At the very foundation of a Wesleyan education is WISe 101, Wesleyan’s interdisciplinary seminar required for all first year students. WISe 101 models Wesleyan’s diverse and challenging academic community and helps students make the transition to college. It introduces academic life and focuses on honing academic skills, especially writing and critical thinking.
This fall, Wesleyan welcomed Ken Blair to the position of director of the First Year Experience at the College. Blair began his career at Mercer University in 2014 as an associate director in the Office of Student Financial Planning. He joined Mercer’s student affairs department in 2017, serving as an educational specialist, academic coordinator, and advisor for the University’s TRiO programs. TRiO Programs consist of federally-funded college opportunity programs that motivate and support students, especially first year students, in their pursuit of a college degree.

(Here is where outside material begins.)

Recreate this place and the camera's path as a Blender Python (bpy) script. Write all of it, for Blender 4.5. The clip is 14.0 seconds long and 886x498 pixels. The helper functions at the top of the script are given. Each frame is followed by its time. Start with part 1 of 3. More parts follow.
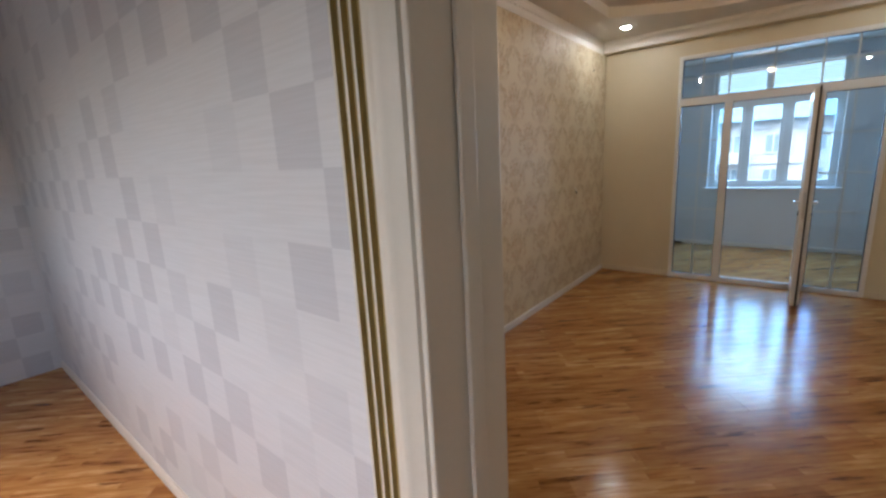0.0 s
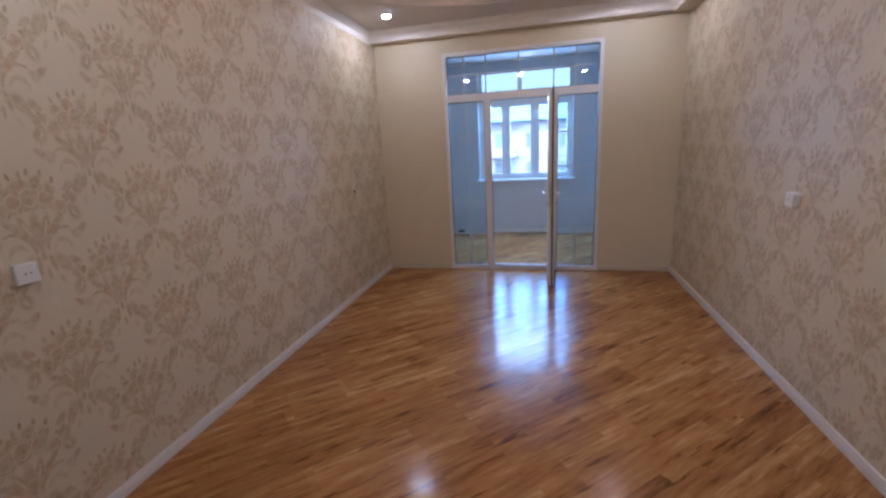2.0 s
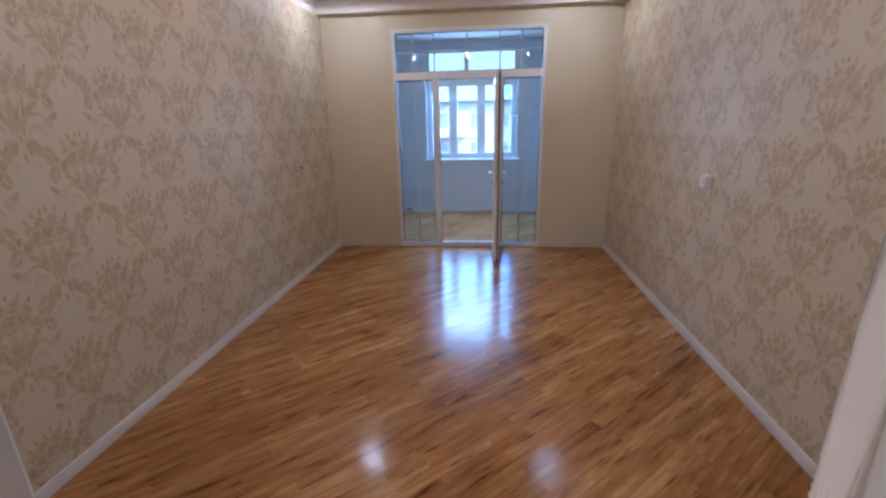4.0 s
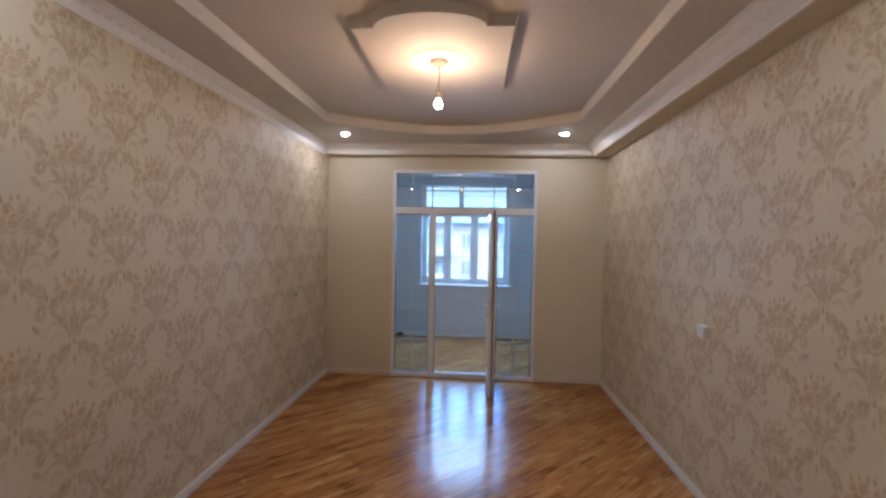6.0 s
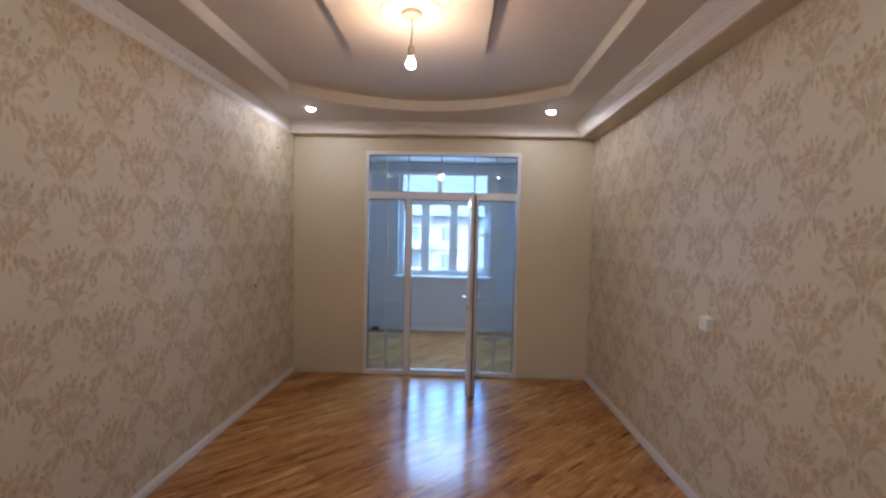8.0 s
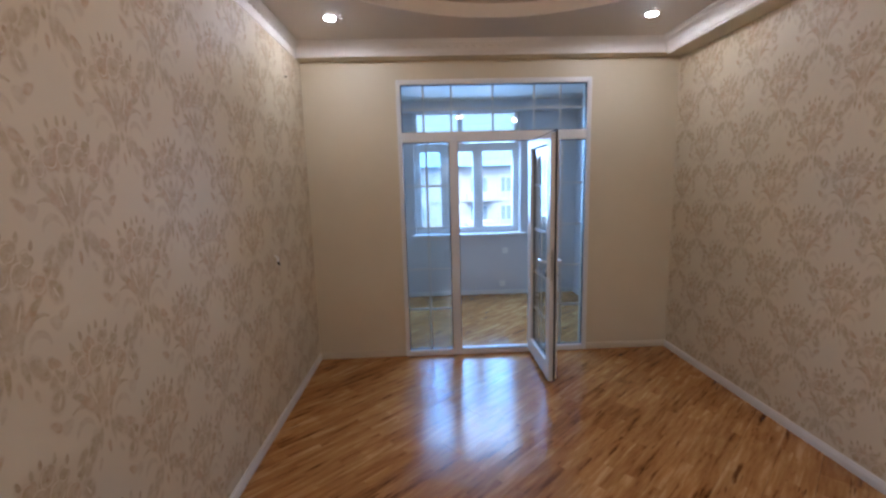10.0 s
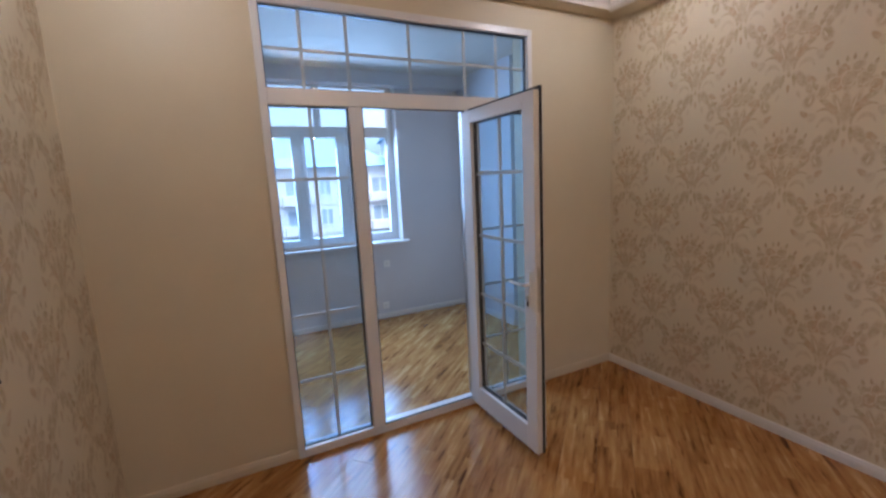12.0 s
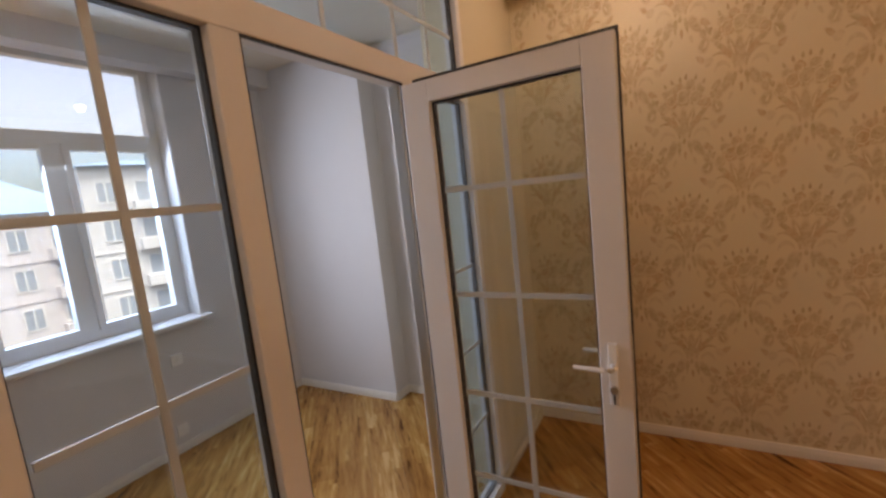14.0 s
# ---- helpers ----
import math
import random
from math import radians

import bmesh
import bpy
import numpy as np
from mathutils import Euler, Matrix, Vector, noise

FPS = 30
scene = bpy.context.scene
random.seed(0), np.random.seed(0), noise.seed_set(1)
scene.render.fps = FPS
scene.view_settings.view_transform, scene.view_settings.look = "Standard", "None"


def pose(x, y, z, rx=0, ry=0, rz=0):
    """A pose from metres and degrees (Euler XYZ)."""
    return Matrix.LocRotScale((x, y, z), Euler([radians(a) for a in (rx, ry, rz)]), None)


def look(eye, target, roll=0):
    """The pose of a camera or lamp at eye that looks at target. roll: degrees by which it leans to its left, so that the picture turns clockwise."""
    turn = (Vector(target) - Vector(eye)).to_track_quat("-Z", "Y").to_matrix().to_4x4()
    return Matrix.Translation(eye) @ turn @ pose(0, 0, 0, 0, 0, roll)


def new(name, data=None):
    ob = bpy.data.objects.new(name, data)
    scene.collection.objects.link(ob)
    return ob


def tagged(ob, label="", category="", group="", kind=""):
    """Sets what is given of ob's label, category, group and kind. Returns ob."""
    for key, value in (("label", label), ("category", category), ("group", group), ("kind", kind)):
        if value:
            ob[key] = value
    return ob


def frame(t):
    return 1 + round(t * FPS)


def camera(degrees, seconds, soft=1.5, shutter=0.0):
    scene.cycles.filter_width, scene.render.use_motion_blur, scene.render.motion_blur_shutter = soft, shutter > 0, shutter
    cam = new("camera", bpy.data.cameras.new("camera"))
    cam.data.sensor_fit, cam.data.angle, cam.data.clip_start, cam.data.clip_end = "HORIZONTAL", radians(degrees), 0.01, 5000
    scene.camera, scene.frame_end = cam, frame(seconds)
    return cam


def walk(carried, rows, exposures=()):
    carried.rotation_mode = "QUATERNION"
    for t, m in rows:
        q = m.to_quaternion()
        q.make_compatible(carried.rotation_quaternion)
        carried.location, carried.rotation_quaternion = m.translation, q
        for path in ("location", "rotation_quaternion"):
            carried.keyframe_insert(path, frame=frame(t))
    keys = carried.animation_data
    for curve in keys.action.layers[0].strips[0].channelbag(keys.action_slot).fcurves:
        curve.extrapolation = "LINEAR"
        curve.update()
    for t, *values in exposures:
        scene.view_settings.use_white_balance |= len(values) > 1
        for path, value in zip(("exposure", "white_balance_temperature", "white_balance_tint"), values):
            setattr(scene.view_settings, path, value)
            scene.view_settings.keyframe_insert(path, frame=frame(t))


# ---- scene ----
cam = camera(92.5, 14.0, soft=2.6)

# seconds, eye, target, roll
PATH = [
    (0.0, (1.935, 0.065, 1.61), (0.7, 1.59, 1.2), -3.0),
    (0.2, (1.905, 0.205, 1.605), (0.89, 1.87, 1.18), -3.0),
    (0.5, (1.89, 0.375, 1.59), (1.091, 2.166, 1.18), -3.0),
    (0.6, (1.876, 0.465, 1.592), (1.137, 2.276, 1.155), -3.8),
    (0.8, (1.846, 0.62, 1.6), (1.18, 2.456, 1.155), -3.6),
    (1.0, (1.91, 0.685, 1.622), (1.25, 2.525, 1.16), -3.2),
    (1.5, (1.991, 0.721, 1.633), (1.393, 2.579, 1.164), -2.8),
    (2, (2.012, 0.678, 1.606), (1.558, 2.571, 1.127), -3.1),
    (2.5, (1.983, 0.58, 1.656), (1.681, 2.491, 1.133), -3.3),
    (2.9, (1.985, 0.56, 1.645), (1.741, 2.47, 1.085), -2.7),
    (4.8, (1.975, 0.542, 1.595), (1.813, 2.45, 1.014), -0.1),
    (5, (1.94, 0.546, 1.62), (1.788, 2.487, 1.157), 0.4),
    (5.5, (1.92, 0.551, 1.698), (1.762, 2.542, 1.557), 1.0),
    (6, (1.919, 0.609, 1.771), (1.766, 2.604, 1.724), 1.1),
    (6.5, (1.92, 0.628, 1.861), (1.785, 2.613, 2.076), 2.0),
    (7, (1.919, 0.661, 1.907), (1.836, 2.639, 2.195), 2.3),
    (7.5, (1.912, 0.757, 1.834), (1.851, 2.749, 2.004), 1.7),
    (8, (1.929, 0.988, 1.698), (1.871, 2.986, 1.623), 1.2),
    (8.5, (1.899, 1.173, 1.726), (1.739, 3.158, 1.53), 0.7),
    (9.7, (1.3, 1.76, 1.7), (1.333, 3.74, 1.41), -1.0),
    (11, (0.679, 2.559, 1.651), (0.918, 4.52, 1.339), -2.9),
    (11.5, (0.653, 3.009, 1.659), (1.18, 4.915, 1.36), -2.7),
    (12, (0.645, 3.447, 1.634), (1.524, 5.216, 1.317), -2.8),
    (12.5, (0.628, 3.886, 1.635), (1.64, 5.582, 1.322), -2.7),
    (13, (0.634, 4.312, 1.65), (1.723, 5.97, 1.393), -2.9),
    (13.5, (0.641, 4.734, 1.652), (2.075, 6.106, 1.405), -5.2),
    (14, (0.694, 5.07, 1.652), (2.416, 6.056, 1.399), -6.2),
]
# seconds, stops, kelvin, tint
EXPOSURES = [(0.0, 2.3, 6700, 11), (0.5, 2.5, 7490, 16), (1.0, 2.9, 7590, 51), (1.5, 2.62, 6700, 39), (2.0, 2.42, 5700, 25), (2.6, 2.42, 5430, 22), (4.8, 2.58, 5800, 22),
             (6.5, 2.21, 6150, 20), (8.5, 2.37, 6040, 21), (11.0, 2.3, 5970, 20), (12.5, 2.33, 6800, 26), (13.3, 2.25, 8600, 31), (14.0, 2.12, 12000, 37)]
walk(cam, [(t, look(e, g, r)) for t, e, g, r in PATH], EXPOSURES)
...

Blair also served as a UNV 101 instructor for first-year students at Mercer and as a co-advisor for the Minority Mentor program for first generation students, Mercer's National Pan-Hellenic Council, and the campus organization W.O.M.E.N. campus organizations. He’s also a Golden Key Honor Society member and served on the Student Affairs Assessment Committee. For the past two years, Blair was nominated for the Outstanding UNV 101 Instructor of the Year Award. He was recognized as one of Mercer University's faculty/staff spotlights in 2019. Ken earned his bachelor of applied science in organizational leadership and a minor in education from Mercer University and his Master’s in Business Administration degree from Brenau University.
WISe 101 is part of Wesleyan’s long partnership with the Interactivity Foundation (IF), a non-profit organization that teaches discussion methods that help people to work collaboratively on complex, real-world problems, such as climate change, education reform, and mass incarceration. As our first year students learn the IF Method of collaborative discussion-building and become discussion facilitators themselves, they also learn how to be generous and supportive participants in Wesleyan’s seminar-style classes.